:: Direction ::
Copy the listing verbatim, excluding any images found in it.

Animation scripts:

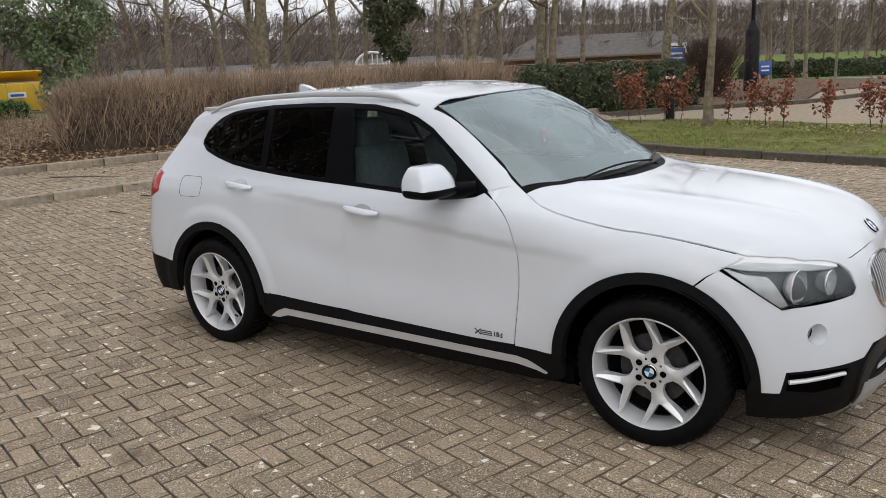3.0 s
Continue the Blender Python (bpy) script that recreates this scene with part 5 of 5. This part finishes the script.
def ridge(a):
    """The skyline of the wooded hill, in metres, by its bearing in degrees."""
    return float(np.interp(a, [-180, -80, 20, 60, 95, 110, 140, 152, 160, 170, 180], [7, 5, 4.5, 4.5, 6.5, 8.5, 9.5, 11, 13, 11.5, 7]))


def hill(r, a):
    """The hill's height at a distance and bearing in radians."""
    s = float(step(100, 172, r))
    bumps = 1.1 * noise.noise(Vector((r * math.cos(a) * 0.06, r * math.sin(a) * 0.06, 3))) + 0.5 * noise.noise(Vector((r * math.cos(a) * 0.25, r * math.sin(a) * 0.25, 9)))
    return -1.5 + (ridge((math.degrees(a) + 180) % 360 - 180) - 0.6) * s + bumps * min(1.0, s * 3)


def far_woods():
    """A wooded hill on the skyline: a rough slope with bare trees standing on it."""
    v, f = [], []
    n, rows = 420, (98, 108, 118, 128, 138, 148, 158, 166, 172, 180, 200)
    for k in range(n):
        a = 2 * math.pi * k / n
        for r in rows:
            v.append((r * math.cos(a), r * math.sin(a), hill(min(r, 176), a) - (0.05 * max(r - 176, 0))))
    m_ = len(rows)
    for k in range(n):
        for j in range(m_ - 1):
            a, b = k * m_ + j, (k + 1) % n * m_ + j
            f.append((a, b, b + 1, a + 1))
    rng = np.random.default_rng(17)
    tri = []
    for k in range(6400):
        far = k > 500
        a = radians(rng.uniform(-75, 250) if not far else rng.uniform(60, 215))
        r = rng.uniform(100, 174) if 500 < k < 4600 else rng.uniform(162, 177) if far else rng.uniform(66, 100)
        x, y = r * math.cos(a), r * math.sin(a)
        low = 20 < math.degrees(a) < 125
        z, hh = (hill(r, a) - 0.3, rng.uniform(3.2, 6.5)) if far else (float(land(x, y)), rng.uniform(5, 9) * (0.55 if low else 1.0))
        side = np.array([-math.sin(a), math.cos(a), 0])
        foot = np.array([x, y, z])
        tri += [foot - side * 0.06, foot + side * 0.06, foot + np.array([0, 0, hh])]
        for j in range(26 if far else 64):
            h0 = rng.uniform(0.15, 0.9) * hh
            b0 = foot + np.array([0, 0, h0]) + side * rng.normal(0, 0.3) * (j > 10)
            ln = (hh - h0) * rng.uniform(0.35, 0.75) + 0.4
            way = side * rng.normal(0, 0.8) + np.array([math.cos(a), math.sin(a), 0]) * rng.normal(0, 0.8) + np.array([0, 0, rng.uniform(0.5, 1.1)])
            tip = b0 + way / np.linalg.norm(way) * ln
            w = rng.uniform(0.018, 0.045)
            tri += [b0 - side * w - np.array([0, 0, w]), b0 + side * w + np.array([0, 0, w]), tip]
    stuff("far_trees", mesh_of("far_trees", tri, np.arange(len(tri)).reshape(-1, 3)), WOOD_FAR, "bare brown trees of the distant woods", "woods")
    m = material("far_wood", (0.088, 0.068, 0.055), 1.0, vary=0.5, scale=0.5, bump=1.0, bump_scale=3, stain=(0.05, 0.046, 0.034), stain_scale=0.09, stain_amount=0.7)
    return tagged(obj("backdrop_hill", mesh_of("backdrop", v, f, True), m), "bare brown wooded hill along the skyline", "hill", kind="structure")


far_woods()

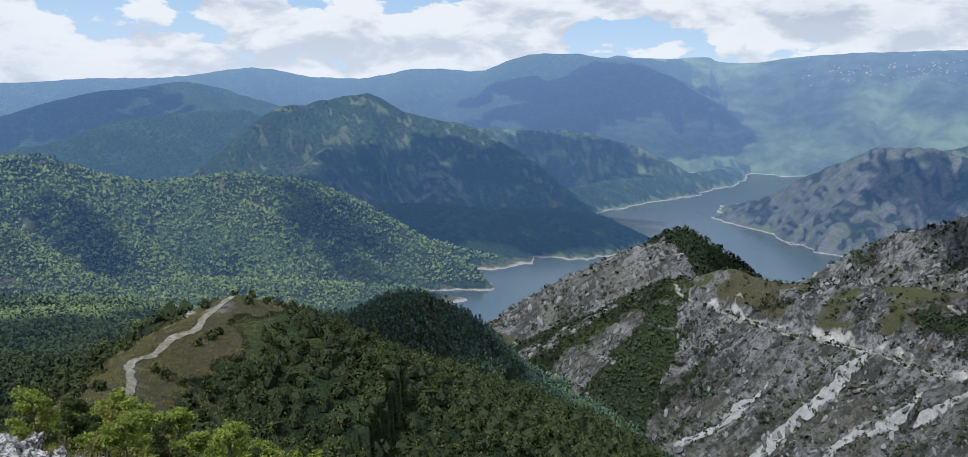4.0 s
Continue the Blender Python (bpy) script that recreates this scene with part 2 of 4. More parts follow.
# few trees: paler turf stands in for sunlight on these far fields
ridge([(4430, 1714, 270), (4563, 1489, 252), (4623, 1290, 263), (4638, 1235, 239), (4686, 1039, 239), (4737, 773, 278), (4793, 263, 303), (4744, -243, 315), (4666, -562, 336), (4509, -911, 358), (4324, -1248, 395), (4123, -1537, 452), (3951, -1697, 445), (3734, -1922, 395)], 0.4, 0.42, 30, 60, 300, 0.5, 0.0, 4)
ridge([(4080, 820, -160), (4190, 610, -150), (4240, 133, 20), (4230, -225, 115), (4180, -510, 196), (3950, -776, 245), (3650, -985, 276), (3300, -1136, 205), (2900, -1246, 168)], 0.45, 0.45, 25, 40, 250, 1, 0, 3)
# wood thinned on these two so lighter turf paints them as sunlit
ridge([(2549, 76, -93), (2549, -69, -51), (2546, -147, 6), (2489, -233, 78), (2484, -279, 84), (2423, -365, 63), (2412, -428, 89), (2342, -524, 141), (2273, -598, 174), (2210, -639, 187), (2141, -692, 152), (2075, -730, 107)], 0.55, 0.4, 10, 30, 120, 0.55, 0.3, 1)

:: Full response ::
3.0 s
Continue the Blender Python (bpy) script that recreates this scene with part 5 of 5. This part finishes the script.
def ridge(a):
    """The skyline of the wooded hill, in metres, by its bearing in degrees."""
    return float(np.interp(a, [-180, -80, 20, 60, 95, 110, 140, 152, 160, 170, 180], [7, 5, 4.5, 4.5, 6.5, 8.5, 9.5, 11, 13, 11.5, 7]))


def hill(r, a):
    """The hill's height at a distance and bearing in radians."""
    s = float(step(100, 172, r))
    bumps = 1.1 * noise.noise(Vector((r * math.cos(a) * 0.06, r * math.sin(a) * 0.06, 3))) + 0.5 * noise.noise(Vector((r * math.cos(a) * 0.25, r * math.sin(a) * 0.25, 9)))
    return -1.5 + (ridge((math.degrees(a) + 180) % 360 - 180) - 0.6) * s + bumps * min(1.0, s * 3)


def far_woods():
    """A wooded hill on the skyline: a rough slope with bare trees standing on it."""
    v, f = [], []
    n, rows = 420, (98, 108, 118, 128, 138, 148, 158, 166, 172, 180, 200)
    for k in range(n):
        a = 2 * math.pi * k / n
        for r in rows:
            v.append((r * math.cos(a), r * math.sin(a), hill(min(r, 176), a) - (0.05 * max(r - 176, 0))))
    m_ = len(rows)
    for k in range(n):
        for j in range(m_ - 1):
            a, b = k * m_ + j, (k + 1) % n * m_ + j
            f.append((a, b, b + 1, a + 1))
    rng = np.random.default_rng(17)
    tri = []
    for k in range(6400):
        far = k > 500
        a = radians(rng.uniform(-75, 250) if not far else rng.uniform(60, 215))
        r = rng.uniform(100, 174) if 500 < k < 4600 else rng.uniform(162, 177) if far else rng.uniform(66, 100)
        x, y = r * math.cos(a), r * math.sin(a)
        low = 20 < math.degrees(a) < 125
        z, hh = (hill(r, a) - 0.3, rng.uniform(3.2, 6.5)) if far else (float(land(x, y)), rng.uniform(5, 9) * (0.55 if low else 1.0))
        side = np.array([-math.sin(a), math.cos(a), 0])
        foot = np.array([x, y, z])
        tri += [foot - side * 0.06, foot + side * 0.06, foot + np.array([0, 0, hh])]
        for j in range(26 if far else 64):
            h0 = rng.uniform(0.15, 0.9) * hh
            b0 = foot + np.array([0, 0, h0]) + side * rng.normal(0, 0.3) * (j > 10)
            ln = (hh - h0) * rng.uniform(0.35, 0.75) + 0.4
            way = side * rng.normal(0, 0.8) + np.array([math.cos(a), math.sin(a), 0]) * rng.normal(0, 0.8) + np.array([0, 0, rng.uniform(0.5, 1.1)])
            tip = b0 + way / np.linalg.norm(way) * ln
            w = rng.uniform(0.018, 0.045)
            tri += [b0 - side * w - np.array([0, 0, w]), b0 + side * w + np.array([0, 0, w]), tip]
    stuff("far_trees", mesh_of("far_trees", tri, np.arange(len(tri)).reshape(-1, 3)), WOOD_FAR, "bare brown trees of the distant woods", "woods")
    m = material("far_wood", (0.088, 0.068, 0.055), 1.0, vary=0.5, scale=0.5, bump=1.0, bump_scale=3, stain=(0.05, 0.046, 0.034), stain_scale=0.09, stain_amount=0.7)
    return tagged(obj("backdrop_hill", mesh_of("backdrop", v, f, True), m), "bare brown wooded hill along the skyline", "hill", kind="structure")


far_woods()

4.0 s
Continue the Blender Python (bpy) script that recreates this scene with part 2 of 4. More parts follow.
# few trees: paler turf stands in for sunlight on these far fields
ridge([(4430, 1714, 270), (4563, 1489, 252), (4623, 1290, 263), (4638, 1235, 239), (4686, 1039, 239), (4737, 773, 278), (4793, 263, 303), (4744, -243, 315), (4666, -562, 336), (4509, -911, 358), (4324, -1248, 395), (4123, -1537, 452), (3951, -1697, 445), (3734, -1922, 395)], 0.4, 0.42, 30, 60, 300, 0.5, 0.0, 4)
ridge([(4080, 820, -160), (4190, 610, -150), (4240, 133, 20), (4230, -225, 115), (4180, -510, 196), (3950, -776, 245), (3650, -985, 276), (3300, -1136, 205), (2900, -1246, 168)], 0.45, 0.45, 25, 40, 250, 1, 0, 3)
# wood thinned on these two so lighter turf paints them as sunlit
ridge([(2549, 76, -93), (2549, -69, -51), (2546, -147, 6), (2489, -233, 78), (2484, -279, 84), (2423, -365, 63), (2412, -428, 89), (2342, -524, 141), (2273, -598, 174), (2210, -639, 187), (2141, -692, 152), (2075, -730, 107)], 0.55, 0.4, 10, 30, 120, 0.55, 0.3, 1)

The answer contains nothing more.